The NAACP announced that globally dominant pop culture icon Shawn “JAY-Z” Carter will receive the prestigious President’s Award during the 50th NAACP Image Awards. The President’s Award is presented in recognition of a special achievement and distinguished public service with previous recipients including Jesse Jackson, Lauryn Hill, Soledad O’Brien, Colin Powell, Condoleezza Rice, and Muhammad Ali among others.
“The President’s Award is an honor we carefully bestow upon an individual, maintaining its significance and commitment to recognizing excellence in service that directly affects our community,” says Derrick Johnson, President of the NAACP. “Shawn Carter has been committed to shedding light on the issues that plague the black community including systematic racism and unjust treatment under the law, utilizing his global platform to create everlasting change. There is no better time than now, as we celebrate our 50th year, to honor him with this award.”
Shawn “JAY-Z” Carter is the first hip-hop artist to be inducted into the Songwriters Hall of Fame and also a 22-time GRAMMY award-winner. Outside of his musical achievements which also include selling over 100 million albums worldwide, serving as President of Def Jam Recordings, being co-owner of global streaming service TIDAL, and owning and curating “Made In America” festival, he also excels in his business ventures which include acquiring luxury spirits brands Armand De Brignac and D’usse and his role as majority owner in the 40/40 sports clubs.
Carter also launched Roc Nation Sports in 2013, whose roster includes three-time NBA scoring champion and Golden State Warriors star Kevin Durant and New York Mets MLB All-Star Robinson Canó.

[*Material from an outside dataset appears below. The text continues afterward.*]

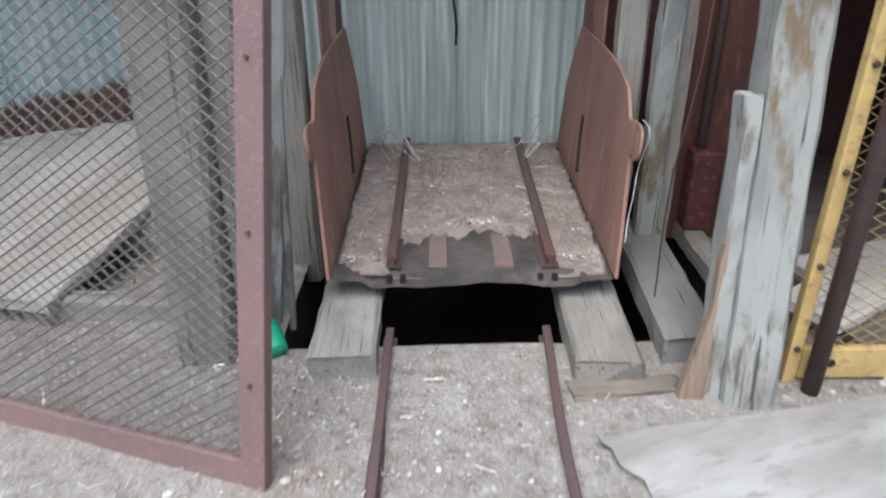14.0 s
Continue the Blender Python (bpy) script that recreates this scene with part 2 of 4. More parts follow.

Shawn “JAY-Z” Carter continues to use his platform for social good, intertwining his art and activism, through the work of his Shawn Carter Foundation and serving as Co-Founder of The REFORM Alliance. He was instrumental in bringing to life Rest in Power: The Trayvon Martin Story, which shed deeper light on the impact of the verdict felt round the world, a mini-series on the tragic effect of solitary confinement as seen through TIME: The Kalief Browder Story, and also the animated documentary short, The War on Drugs is an Epic Fail, highlighting the unjust treatment of people of color, specifically Blacks and Latinos, as it relates to drug-related crimes.